The non-manufacturing PMI, meanwhile, rose to 54.4 - the highest since August 2014. Numbers below 50 indicate deterioration.

The slight improvement in the sluggish manufacturing sector follows stepped-up stimulus including six People's Bank of China interest-rate cuts. Policymakers trying to meet Premier Li Keqiang's goal of about 7pc growth this year are also facing pressure from employment, which has been steady thanks to a resilient services sector.

Economists said the continued contraction portends more monetary and fiscal support.

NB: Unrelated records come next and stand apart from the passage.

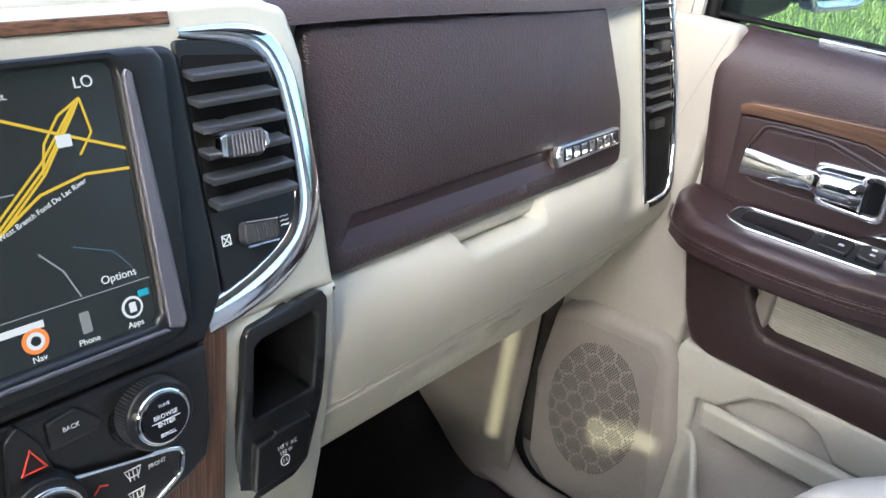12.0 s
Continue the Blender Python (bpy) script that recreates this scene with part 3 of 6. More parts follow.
    box("pocket_floor", (0.853, 0.225, 0.455), (0.874, 0.59, 0.468), BEIGE, d, bevel=0.003)
    box("divider", (0.849, 0.352, 0.462), (0.874, 0.361, 0.512), BEIGE, d, bevel=0.003)
    box("pocket_end", (0.852, 0.560, 0.46), (0.874, 0.580, 0.57), BEIGE_GREY, d, bevel=0.004)

    # beige lower panel with the map pocket
    loop_plate("lower_panel", DOOR, [(0.656, 0.412), (0.60, 0.405), (0.03, 0.405), (0.002, 0.375), (0.02, 0.330), (0.20, 0.30), (0.25, 0.06), (0.622, 0.045), (0.640, 0.24), (0.662, 0.33)],
               [(0.614, 0.333), (0.585, 0.335), (0.565, 0.352), (0.545, 0.372), (0.515, 0.380), (0.475, 0.380), (0.452, 0.370), (0.425, 0.338), (0.30, 0.335), (0.30, 0.10), (0.595, 0.10)],
               0.024, BEIGE, d, "pale beige lower door panel", r=[0.012, 0, 0.02, 0.02, 0.03, 0.02, 0.02, 0.02, 0.01, 0.02], ri=[0.004, 0.004, 0.01, 0.01, 0.01, 0.01, 0.01, 0.01, 0.01, 0.01, 0.01],
               bevel=0.006, lift=0.002, n=180)
    slab("pocket_liner", DOOR, [(0.625, 0.39), (0.625, 0.06), (0.27, 0.06), (0.27, 0.39)], 0.004, LINER, d, bevel=0.001, lift=-0.016)
    for k in range(48):
        z = 0.132 + k * 0.0034
        slab("liner_rib", DOOR, [(0.585, z), (0.585, z + 0.0022), (0.30, z + 0.0022), (0.30, z)], 0.0014, LINER, d, bevel=0.0006, lift=-0.0152, seg=2)
    slab("pocket_flap", DOOR, [(0.604, 0.334), (0.598, 0.295), (0.30, 0.292), (0.10, 0.30), (0.10, 0.336), (0.30, 0.334)], 0.012, BEIGE, d, "pale pocket flap", r=0.006, bevel=0.008, lift=0.008, seg=4)

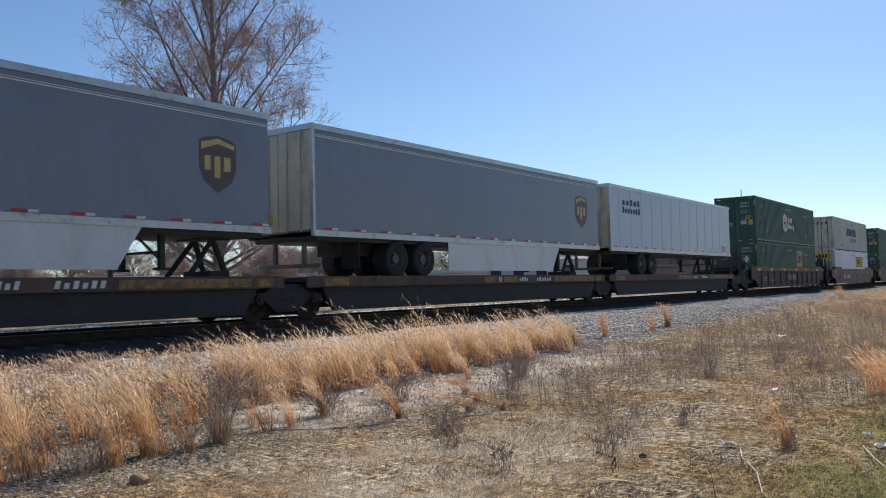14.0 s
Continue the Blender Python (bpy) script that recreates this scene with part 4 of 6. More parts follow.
# along the train: place, upper box, lower box, kind of car, left and right end, graffiti
LOW, HIGH = 0.25, 3.147
CONSIST = [
    (-11.2, "hub", "hub", "ribbed", "joint", "coupler", ()),
    (12.53, "hub_dash", "hub", "ribbed", "coupler", "truck", ()),
    (32.27, "emp", "emp_bare", "ribbed", "joint", "truck", ()),
    (52.0, "hub_dash", "hub", "ribbed", "joint", "coupler", ()),
    (75.83, "blue", "emp", "red", "coupler", "coupler", ((7.7, 13.6, 0.3, 1.0, "g_pale", "g_grey", 6, 3),)),
    (99.78, "white", "emp", "tan", "coupler", "truck", ((8.7, 15.6, 0.2, 1.36, "g_blue", "g_blue", 0, 4), (8.5, 15.6, 0.2, 1.38, "g_blue", "g_black", "KAPER", 4))),
    (119.28, "olive", "white_bare", "tan", "joint", "truck", ((2.0, 3.3, 0.3, 1.3, "g_black", "g_black", -4, 45), (-0.2, 1.3, 0.3, 1.2, "g_black", "g_black", -3, 46), (4.0, 8.8, 0.19, 1.42, "g_mauve", "p_maroon", "AUB", 5), (11.2, 14.6, 0.2, 1.4, "g_mauve", "p_maroon", "NE", 15))),
    (139.04, "emp_mid", "hub", "tan", "joint", "coupler", ((2.9, 4.4, 0.26, 1.3, "g_dull", "g_dull", 0, 66), (4.1, 7.8, 0.26, 1.32, "g_sky", "g_sky", 0, 6), (6.9, 9.6, 0.3, 1.3, "g_red", "g_red", 0, 16), (10.4, 12.2, 0.22, 0.62, "g_red", "g_red", 0, 17), (5.6, 7.4, 0.4, 1.1, "g_blue", "g_blue", 0, 26), (7.2, 8.8, 0.6, 1.2, "g_pale", "g_sky", -4, 27), (13.4, 15.2, 0.5, 1.3, "g_pale", "g_pale", -4, 28))),
    (162.87, "emp_front", "white", "tan", "coupler", "truck", ((1.5, 5.9, 0.24, 1.36, "g_silver", "g_dark", 4, 7), (6.4, 13.9, 0.2, 1.4, "g_silver", "g_black", "KONKRTOR", 17), (-0.4, 1.2, 1.2, 1.42, "g_red", "g_red", -3, 57))),
    (182.4, "hub_dash", "hub", "tan", "joint", "truck", ((1.2, 6.9, 0.2, 1.42, "g_dusk", "g_pale", "panel", 8), (6.85, 9.45, 0.6, 1.22, "tan_light", "p_rusty", "plate", 18), (9.75, 14.2, 0.22, 1.4, "g_moss", "g_dark", "SCAMR", 28), (14.3, 15.8, 0.6, 1.2, "g_pale", "g_black", -4, 88))),
    (202.03, "white_patch", "hub", "tan", "joint", "coupler", ((1.0, 8.2, 0.22, 1.4, "g_navy", "g_pale", "shards", 9), (9.0, 13.4, 0.45, 1.2, "g_pale", "g_grey", -7, 19), (13.2, 15.8, 0.24, 1.3, "g_grey", "g_dark", 3, 29))),
    (315.26, "hub_dash", "emp_plain", "ribbed", "coupler", "coupler", ()),
    (338.91, "swift", "white_box", "tan", "coupler", "coupler", ((6.7, 8.6, 0.3, 1.1, "g_grey", "tan", 2, 10), (10.0, 12.6, 0.4, 0.9, "g_grey", "tan", 5, 20))),
    (362.48, "hub", "hub", "tan", "coupler", "coupler", ((0.7, 2.4, 0.2, 1.15, "g_grey", "g_black", 1, 11), (5.5, 9.3, 0.2, 1.12, "g_grey", "g_pale", 4, 21))),
    (406.34, "emp", "white", "maroon", "coupler", "truck", ((9.95, 10.55, 0.24, 0.68, "g_silver", "g_black", 0, 120), (10.67, 11.27, 0.24, 0.68, "g_silver", "g_black", 0, 121), (11.39, 11.99, 0.24, 0.68, "g_silver", "g_black", 0, 122), (12.11, 12.71, 0.24, 0.68, "g_silver", "g_black", 0, 123), (12.83, 13.43, 0.24, 0.68, "g_silver", "g_black", 0, 124), (10.20, 10.92, 0.74, 1.36, "g_silver", "g_black", 0, 130), (11.04, 11.76, 0.74, 1.36, "g_silver", "g_black", 0, 131), (11.88, 12.60, 0.74, 1.36, "g_silver", "g_black", 0, 132), (12.72, 13.44, 0.74, 1.36, "g_silver", "g_black", 0, 133), (9.9, 13.4, 0.3, 1.35, "g_black", "g_black", -5, 12), (13.6, 14.6, 0.6, 1.0, "g_grey", "g_grey", -3, 13))),
    (425.75, "white_green", "white", "maroon", "joint", "truck", ()),
    (445.14, "hub_dash", "hub", "maroon", "joint", "coupler", ()),
    (468.86, "hub_dash", "hub", "maroon", "coupler", "truck", ((9.2, 13.0, 0.3, 1.3, "maroon", "g_pale", 4, 13),)),
    (488.19, "white_green", "emp", "maroon", "joint", "truck", ((2.0, 6.2, 0.2, 1.35, "g_grey", "g_pale", 5, 14), (8.3, 13.7, 0.2, 1.42, "g_lilac", "g_navy", 0, 33), (8.2, 13.8, 0.2, 1.42, "g_violet_pale", "g_navy", 4, 34))),
    (507.66, "hub_dash", "emp", "maroon", "joint", "coupler", ((1.4, 4.6, 0.24, 1.42, "g_dull", "g_pale", 3, 35), (4.2, 6.4, 0.24, 1.36, "g_teal", "g_teal", 0, 65), (4.4, 6.2, 0.24, 1.3, "g_teal", "g_dark", 2, 66), (6.4, 10.1, 0.22, 1.36, "g_lilac", "g_red", 0, 36), (6.6, 9.9, 0.3, 1.28, "g_red", "g_pale", "HDP", 38), (10.3, 14.9, 0.2, 1.42, "g_violet", "g_pale", 5, 37), (14.9, 16.4, 0.3, 1.1, "g_pale", "g_grey", 0, 40))),
    (531.24, "hub_dash", "emp", "red", "coupler", "truck", ()),
    (550.89, "hub_dash", "emp", "red", "joint", "truck", ()),
    (570.52, "hub_dash", "white_box", "red", "joint", "coupler", ()),
    (788.5, "emp", "hub", "maroon", "coupler", "truck", ()),
    (808.0, "hub", "emp", "maroon", "joint", "truck", ()),
    (827.5, "emp", "hub", "maroon", "joint", "coupler", ()),
]
for along, upper, lower, kind, a, b, marks in CONSIST:
    well_car(kind, along, a, b, marks=marks)
    put_container(lower, along, LOW)
    put_container(upper, along, HIGH)
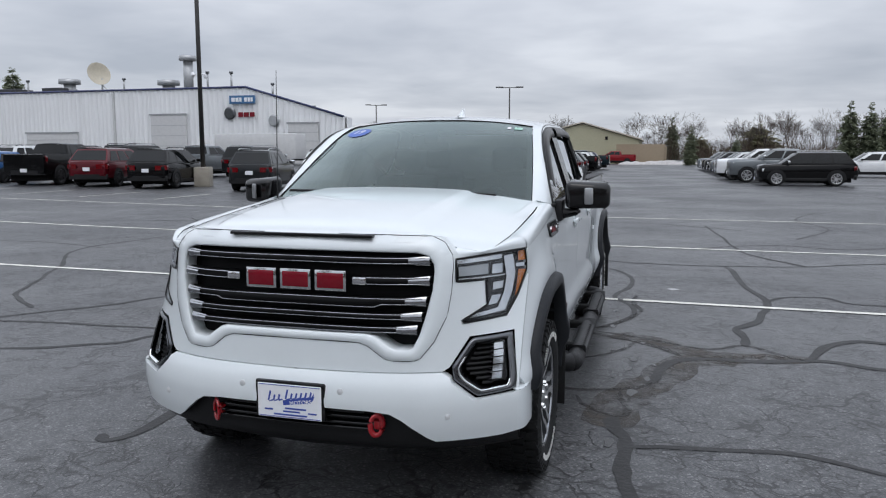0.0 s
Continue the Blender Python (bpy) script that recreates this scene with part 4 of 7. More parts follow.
def well(T, sx, inner):
    i = spline(inner, 32)
    rows = [[Vector((0.97, p.x, p.y)), Vector((0.45, p.x, p.y))] for p in i]
    bm = grid_bm(rows)
    vs = [bm.verts.new((0.46, p.x, p.y)) for p in i]
    bm.faces.new(vs)
    return part("wheel_well", sided(sx, bm), "underbody", T)


DLO = [(-1.335, 1.365), (-1.21, 1.50), (-1.03, 1.655), (-0.83, 1.775), (-0.59, 1.838), (-0.34, 1.858), (0.05, 1.866), (0.40, 1.866), (0.62, 1.858), (0.685, 1.83), (0.71, 1.75),
       (0.712, 1.66), (0.69, 1.565), (0.63, 1.49), (0.53, 1.435), (0.40, 1.408)]
RIM_EDGE = [(0.82, -1.515, 1.40), (0.785, -1.28, 1.53), (0.74, -1.0, 1.69), (0.70, -0.78, 1.805), (0.672, -0.60, 1.868), (0.658, -0.35, 1.90), (0.655, 0.0, 1.916), (0.655, 0.35, 1.918), (0.66, 0.62, 1.905),
            (0.668, 0.79, 1.875), (0.69, 0.86, 1.80), (0.725, 0.885, 1.70), (0.765, 0.905, 1.60), (0.80, 0.925, 1.51), (0.822, 0.935, 1.455), (0.83, 0.94, 1.41)]


def roof_rows():
    L = spline(RIM_EDGE[4:10], 22)
    rows = []
    for p in L:
        rows.append([Vector((p.x * u, p.y - 0.07 * (1 - u * u) * smooth01(0.2, -0.6, p.y) + 0.04 * (1 - u * u) * smooth01(0.5, 0.79, p.y), p.z + 0.047 * (1 - abs(u) ** 2.4))) for u in np.linspace(1, -1, 25)])
    return rows


def emblem(parent, width, height, n, y, x0, z0, face, depth=0.012, out=-1):
    """A maker's mark, as plain blocks: red faces in bright rims."""
    w = width / n
    for k in range(n):
        xa = x0 - width / 2 + k * w + 0.009
        xb = xa + w - 0.018
        za, zb = z0 - height / 2, z0 + height / 2
        y0, y1 = sorted((y, y + out * depth))
        part("emblem_rim", box_bm(xa, xb, y0, y1, za, zb, 0.005, 2), "chrome", parent, "bright metal emblem rim")
        y0, y1 = sorted((y + out * depth * 0.6, y + out * (depth + 0.0025)))
        part("emblem_face", box_bm(xa + 0.012, xb - 0.012, y0, y1, za + 0.012, zb - 0.012, 0.003, 2), face, parent, "dark red emblem face")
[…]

"Growth momentum is stabilising somewhat - however as the index remained below 50 for five consecutive months, the manufacturing sector is still facing strong headwinds," said Zhou Hao, an economist at Commerzbank AG in Singapore. While the manufacturing PMI showed improvement on both the supply and demand sides, downward pressure remains significant for the sector, the statistics bureau said.

Some manufacturers' operations were affected by the decline in crude oil prices, continuous drops in the wholesale and raw material purchase price indexes, as well as tightening liquidity at the end of the year, according to the NBS.

"The improvement in the index suggests growth momentum has continued to stabilise, in part due to China's stimulus efforts," said Fielding Chen, an economist with Bloomberg in Hong Kong.

"Nevertheless, another reading below the 50 threshold that separates expansion and contraction suggests the economy stays broadly weak."

The stabilisation suggests that while the government is likely to achieve its 2015 growth target, the economy faces "substantial downside risks," and top officials have already signaled their intention to implement more accommodative policies in 2016, Chen said.

The increase in December lifted the manufacturing gauge from the lowest level since August 2012 and brought the average reading for 2015 to 49.9.